The Court finds that the above disclaimer does not state unequivocally that Blue Water is relieved of its own negligence. First, the disclaimer does not expressly state that Blue Water is relieved of its own negligence. But cf. Scrivener v. Sky's The Limit, Inc., 68 F. Supp.2d 277, 280 (S.D.N.Y. 1999) (finding agreement clearly expressed parties' intentions to relieve the defendant from liability for its own negligent conduct-"[the plaintiff expressly] releases the Released Parties from any and all liabilities . . . arising out of participation in parachuting and skydiving activities, including but not limited to, losses, claims or liabilities caused by the PASSIVE OR ACTIVE NEGLIGENCE of the released parties.") (emphasis in original); Uribe v. Merch. Bank of N.Y., 91 N.Y.2d 336, 338-42, 670 N.Y.S.2d 393, 394-97 (N.Y. 1998) (agreement, which provided "[r]enters expressly waive every presumption of law that loss shall have occurred through Bank's negligence," held enforceable); Lago, 78 N.Y.2d at 98-101, 571 N.Y.S.2d at 691-93 (enforcing agreement disclaiming the defendants' liability in a NASCAR race, which expressly stated that the defendant was relieved from any negligence).

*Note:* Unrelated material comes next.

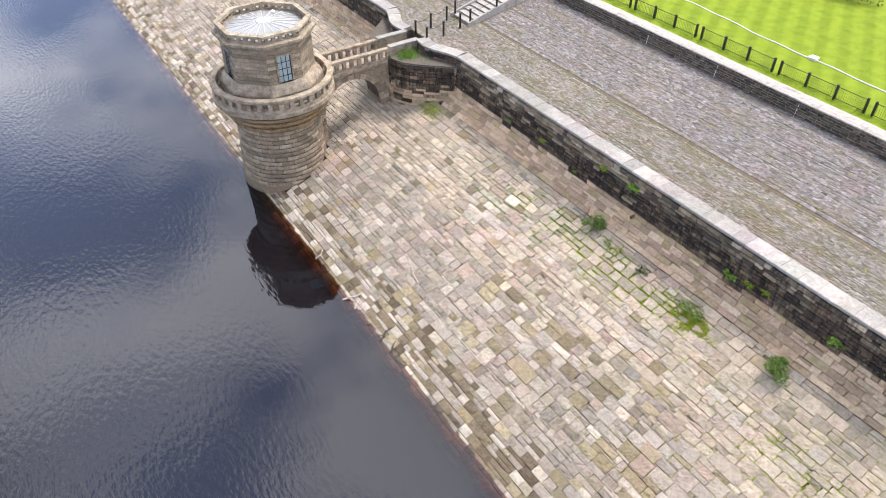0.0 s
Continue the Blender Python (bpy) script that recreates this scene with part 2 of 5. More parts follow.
    lr_ = ramp(nt, [(0.335, (0, 0, 0)), (0.345, (1, 1, 1))])
    nt.links.new(ledge, lr_.inputs["Fac"])
    h = math_n(nt, "ADD", h, math_n(nt, "MULTIPLY", lr_.outputs["Color"], 0.2))
    h = math_n(nt, "ADD", h, math_n(nt, "MULTIPLY", pock.outputs["Color"], 0.12))
    if peck:
        mq = nt.nodes.new("ShaderNodeMapping")
        mq.inputs["Scale"].default_value = (26.0, 44.0, 26.0)
        nt.links.new(rot.outputs["Vector"], mq.inputs["Vector"])
        pk = own_noise(nt, geo, rnd, 1.0, 4.0, 0.6, mq.outputs["Vector"])
        pkr = ramp(nt, [(0.34, (0.42, 0.41, 0.39)), (0.43, (1, 1, 1))])
        nt.links.new(pk, pkr.inputs["Fac"])
        col = mixc(nt, peck, col, pkr.outputs["Color"], "MULTIPLY")
        h = math_n(nt, "ADD", h, math_n(nt, "MULTIPLY", pkr.outputs["Color"], 0.22))
    nt.links.new(col, bsdf.inputs["Base Color"])
    bump(nt, bsdf, h, relief, 0.085)
    return mat


MID_TONES = [(0, (0.353, 0.326, 0.293)), (0.16, (0.406, 0.371, 0.331)), (0.3, (0.328, 0.305, 0.277)),
             (0.42, (0.437, 0.401, 0.359)), (0.55, (0.376, 0.335, 0.302)), (0.66, (0.339, 0.312, 0.264)),
             (0.76, (0.292, 0.266, 0.222)), (0.85, (0.378, 0.330, 0.295)), (0.89, (0.462, 0.425, 0.382)),
             (0.96, (0.309, 0.292, 0.269))]
LIGHT_TONES = [(0, (0.484, 0.436, 0.365)), (0.2, (0.521, 0.468, 0.393)), (0.38, (0.444, 0.400, 0.340)),
               (0.52, (0.501, 0.440, 0.369)), (0.66, (0.462, 0.414, 0.339)), (0.78, (0.402, 0.363, 0.306)),
               (0.86, (0.545, 0.489, 0.412)), (0.94, (0.473, 0.405, 0.342))]
DARK_TONES = [(0, (0.286, 0.248, 0.170)), (0.3, (0.352, 0.312, 0.218)), (0.6, (0.255, 0.226, 0.164)),
              (0.8, (0.390, 0.342, 0.244))]
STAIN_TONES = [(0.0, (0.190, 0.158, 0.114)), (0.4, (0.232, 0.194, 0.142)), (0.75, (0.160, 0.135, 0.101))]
PALE_TONES = [(0, (0.483, 0.455, 0.411)), (0.3, (0.533, 0.501, 0.453)), (0.6, (0.432, 0.405, 0.365)),
              (0.85, (0.453, 0.410, 0.352))]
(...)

Second, although a disclaimer need not contain the word "negligence" to be enforced, where, as here, it does not convey a similar import, it is unenforceable. See Gross, 49 N.Y.2d at 108, 424 N.Y.S.2d at 368 (citations omitted). The instant agreement contains no language that conveys a similar meaning to disclaim negligence without using that word, such as that Blue Water is not responsible for damages caused by its own fault or when it fails to use reasonable care. It simply states that Blue Water is not liable for damages to the boats "irrespective of how the same is caused" and then goes on the limit Blue Water's liability to $1,000 for willful misconduct or gross negligence. In order for Blue Water to effectively disclaim liability for its own negligence, it should have directly said so or used similar language that imports a disclaimer for its own negligence.
Third, the licensees who enter into these agreements with Blue Water may not be sophisticated businessmen. Uribe, 91 N.Y.2d at 341, 693 N.Y.S.2d at 396 (noting that the intentions of the parties is determined by the level of sophistication and acumen of the particular parties). The licensees are individuals who wish to winterize and store their boats at the marina. As such, Blue Water must state precisely and in plain language any disclaimer on its exposure to negligence claims.

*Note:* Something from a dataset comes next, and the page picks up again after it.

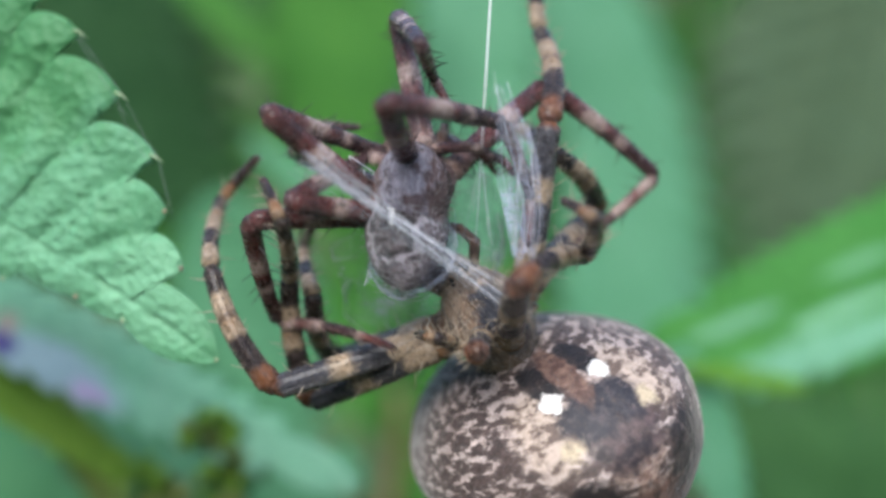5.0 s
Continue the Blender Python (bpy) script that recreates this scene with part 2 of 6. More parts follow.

Because ambiguities must be construed against the drafter of the disclaimer agreement, the Court is unable to enforce the instant disclaimer. See Uribe, 91 N.Y.2d at 341, 693 N.Y.S.2d at 396 (stating that ambiguities are construed against the drafter). Blue Water's failure to state plainly and precisely that its limit of liability extends to its own negligence renders the purported disclaimer unenforceable with regard to the claims in this case. Accordingly, the Court will not enforce the purported disclaimer.

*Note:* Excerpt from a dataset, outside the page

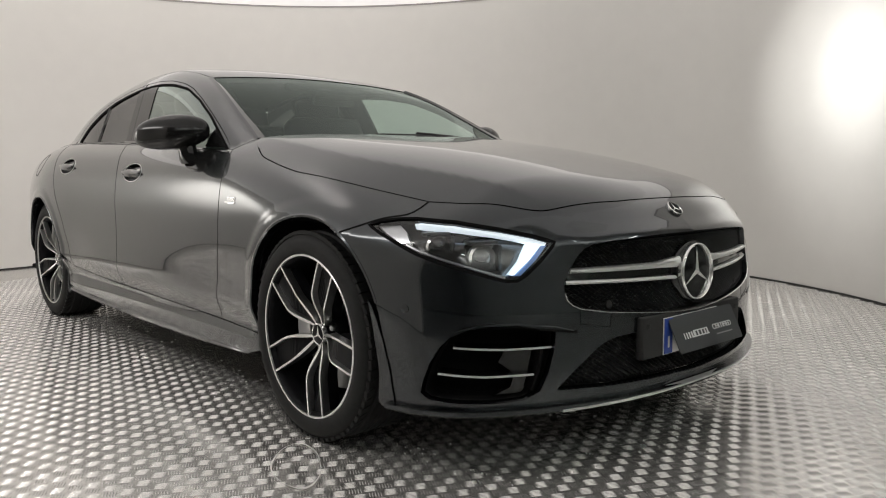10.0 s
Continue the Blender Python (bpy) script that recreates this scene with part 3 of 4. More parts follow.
part("boot_spoiler", sweep(p, n, [(-0.05, 0.0), (0.02, 0.03), (0.03, 0.024), (0.03, 0.0)], taper=lambda t: 0.6 + 0.4 * math.sin(math.pi * t)), BLACK_GLOSS, car)

corner = [(-0.52, -0.735), (-0.6, -0.79), (-0.7, -0.815), (-0.78, -0.76), (-0.7, -0.69), (-0.6, -0.66)]
panel("cowl_corner", corner, "top", PAINT, car, f=skin, out=-0.0012, depth=0, gap=0.0, step=0.015, both=True)
cowl = [(-0.47 - 0.14 * (y / 0.709) ** 2, y) for y in np.linspace(-0.66, 0.66, 15)]
panel("cowl", cowl + [(x - 0.06, y) for x, y in cowl[::-1]], "top", BLACK_MATT, car, f=skin, out=-0.012, depth=0, gap=0.0, step=0.03)

# dark inner body behind the gaps, wheel wells and floor pan
inner_side = [(-4.0, 0.93), (-4.0, 0.25)] + arc(AXLE_R, 195, -15, r=0.4) + [(-2.5, 0.2), (-0.42, 0.2)] + arc(0, 195, -15, r=0.4) + [(0.42, 0.2), (0.42, 0.62), (0.2, 0.72), (-0.5, 0.84), (-0.75, 0.9), (-1.75, 0.95), (-2.8, 0.97)]
panel("inner_body", inner_side, "side", SHELL, car, f=lower, out=-0.035, depth=0, step=0.06, both=True)
panel("nose_core", [(-0.95, 0.19), (0.95, 0.19), (0.95, 0.62), (0.5, 0.66), (-0.5, 0.66), (-0.95, 0.62)], "wrap", SHELL, car, f=lower, out=-0.13, depth=0, step=0.05)
bm = bmesh.new()
box(bm, pose(-1.75, 0, 0.21), 4.2, 1.5, 0.03, 0.01)
box(bm, pose(0.15, 0, 0.21), 1.0, 1.2, 0.03, 0.01)
solid("floor_pan", bm, SHELL, car)
for cx in (0, AXLE_R):
    for s in PAIR:
        v, f = lathe([(0.0, 0.3), (0.35, 0.3), (0.395, 0.26), (0.4, -0.1)], 40)
        m = pose(cx, -s * 0.75, WHEEL_Z, 0, 0, 0 if s > 0 else 180)
        v = moved(v, m)
        mesh = mesh_of(v, [q for q in f if min(v[i][2] for i in q) > 0.19], angle=40)
        part("wheel_arch_liner", mesh, SHELL, car)
        pts, nn = on_skin(arc(cx, 195 if cx else 190, -25 if cx else 22, 36), "side", lower)
        mesh = sweep(pts, nn, [(-0.006, -0.03), (-0.006, 0.001), (0.0, 0.003), (0.005, -0.001), (0.005, -0.03)])
        part("arch_lip", mesh if s > 0 else mirrored(mesh), PAINT, car)


# wheels: black twin-spoke rims with machined edges
def dish(r):
    """How far the wheel's face is sunk towards its hub."""
    return 0.046 * float(1 - bump(r, 0.02, 0.15)) + 0.006 * float(1 - bump(r, 0.1, 0.25))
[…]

Finally, the $1,000 limitation of liability on Blue Water's acts that constitute willful misconduct or gross negligent is unenforceable. See Gross, 49 N.Y.2d at 107, 424 N.Y.S.2d at 368 (stating that agreements which purport to limit liability for willful or gross misconduct are unenforceable).
Based upon the foregoing, it is hereby
ORDERED, that the motions by the defendants to dismiss the complaint for lack of subject matter jurisdiction are DENIED; and it is further
ORDERED, that the motion by the defendant Blue Water to dismiss the complaint for failure to state a claim upon within relief can be granted is DENIED.